Megachile hecate

Scientific classification
- Kingdom: Animalia
- Phylum: Arthropoda
- Clade: Pancrustacea
- Class: Insecta
- Order: Hymenoptera
- Family: Megachilidae
- Genus: Megachile
- Species: M. hecate
- Binomial name: Megachile hecate Vachal, 1903

= Megachile hecate =

- Genus: Megachile
- Species: hecate
- Authority: Vachal, 1903

Species of leafcutter bee (Megachile)

Megachile hecate is a species of leafcutter bee in the family Megachilidae. It was first described by French entomologist Joseph Vachal in 1903.

== Distribution ==
Megachile hecate is an Afrotropical species.

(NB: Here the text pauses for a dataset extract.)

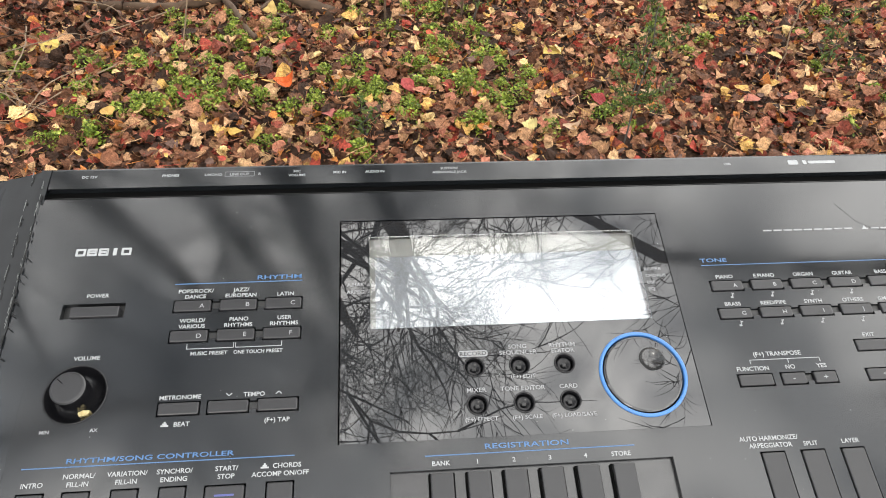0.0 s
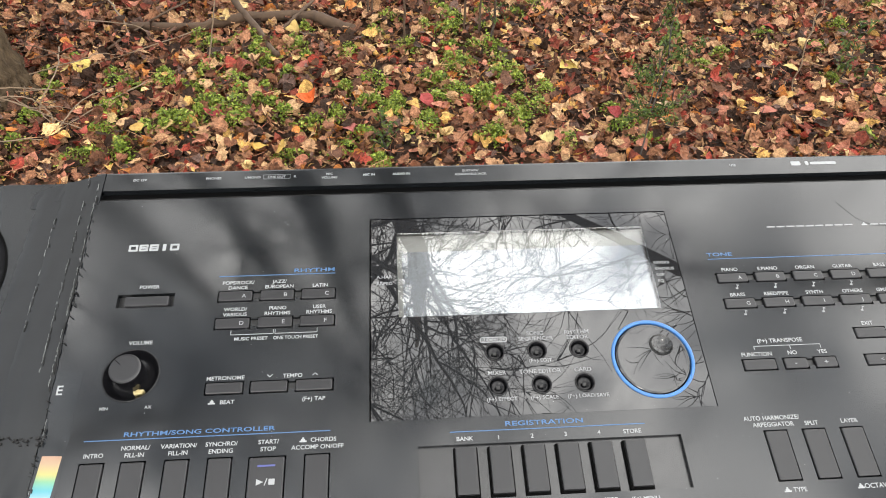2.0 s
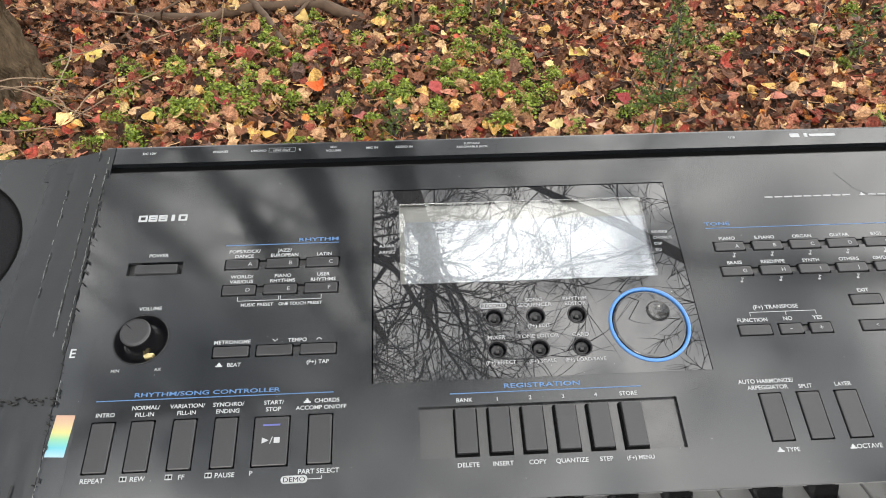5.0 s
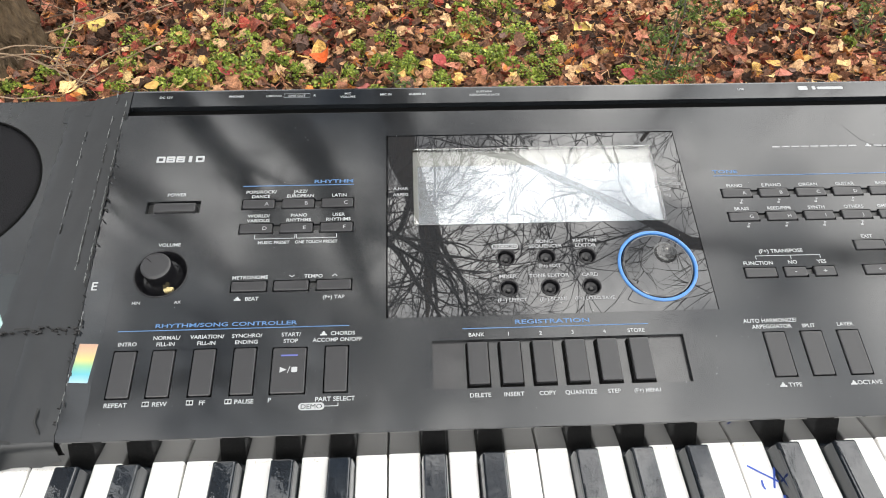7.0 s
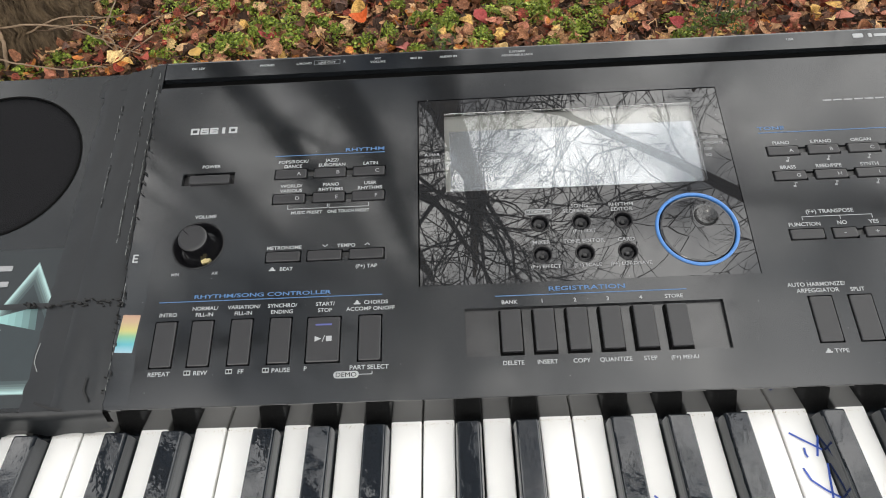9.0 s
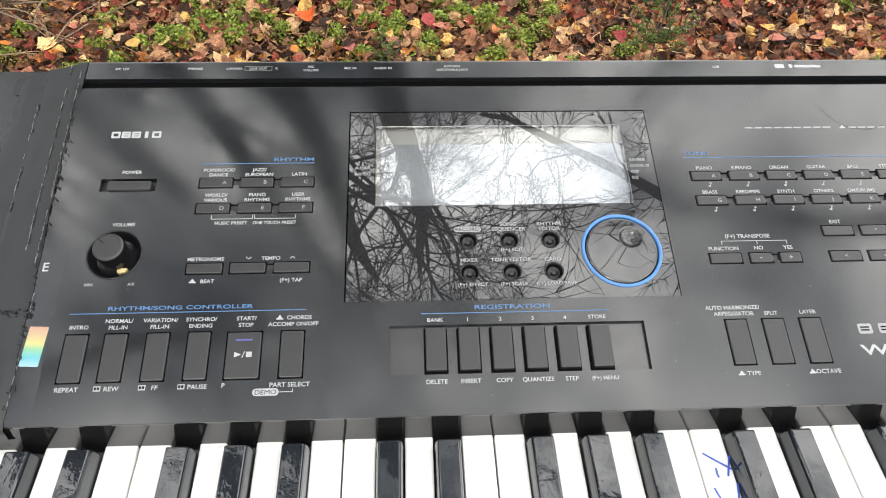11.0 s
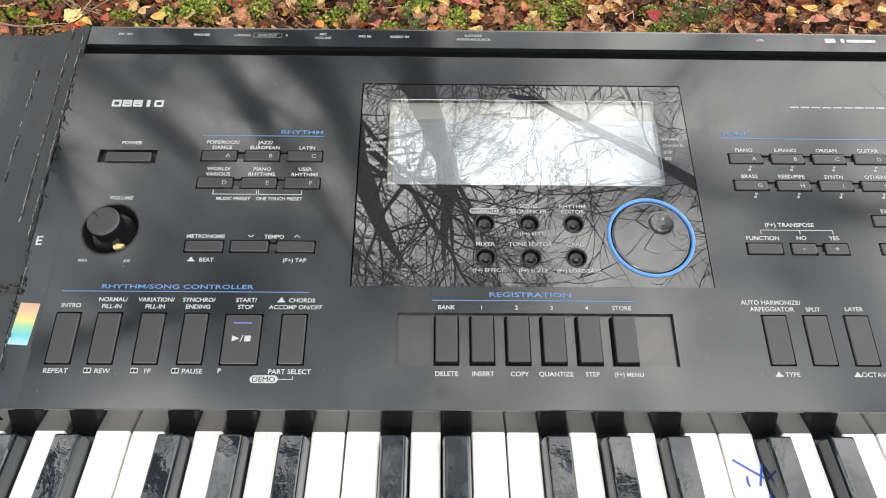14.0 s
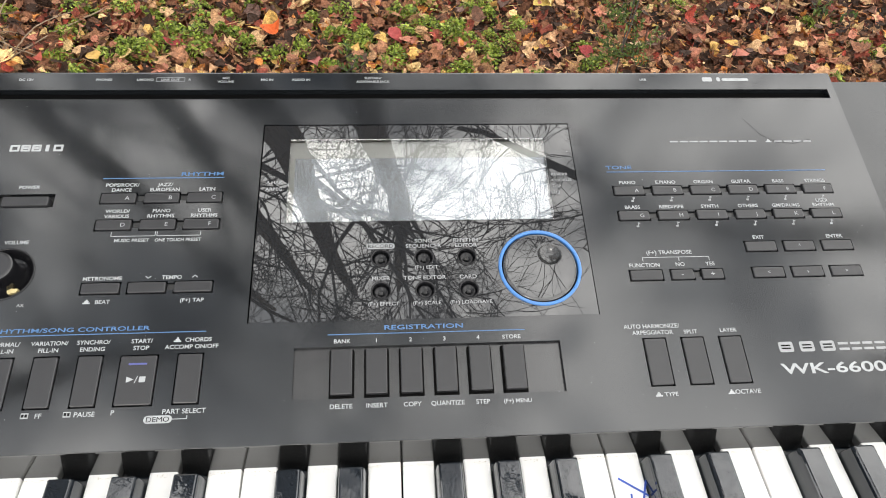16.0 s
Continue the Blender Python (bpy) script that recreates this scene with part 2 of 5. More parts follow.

It is natively distributed across East Africa, with documented populations in Tanzania.

== Behavior and ecology ==
As a member of the genus Megachile, M. hecate is a solitary, non-aggressive bee. While specifics regarding its nesting habits remain poorly documented, species within this genus typically construct nests in pre-existing cavities such as hollow plant stems, wood borings, or burrows in the soil. Females cut neat, oval or circular discs from leaves or flower petals to line and seal individual brood cells, providing insulation and protection against desiccation for the developing larvae.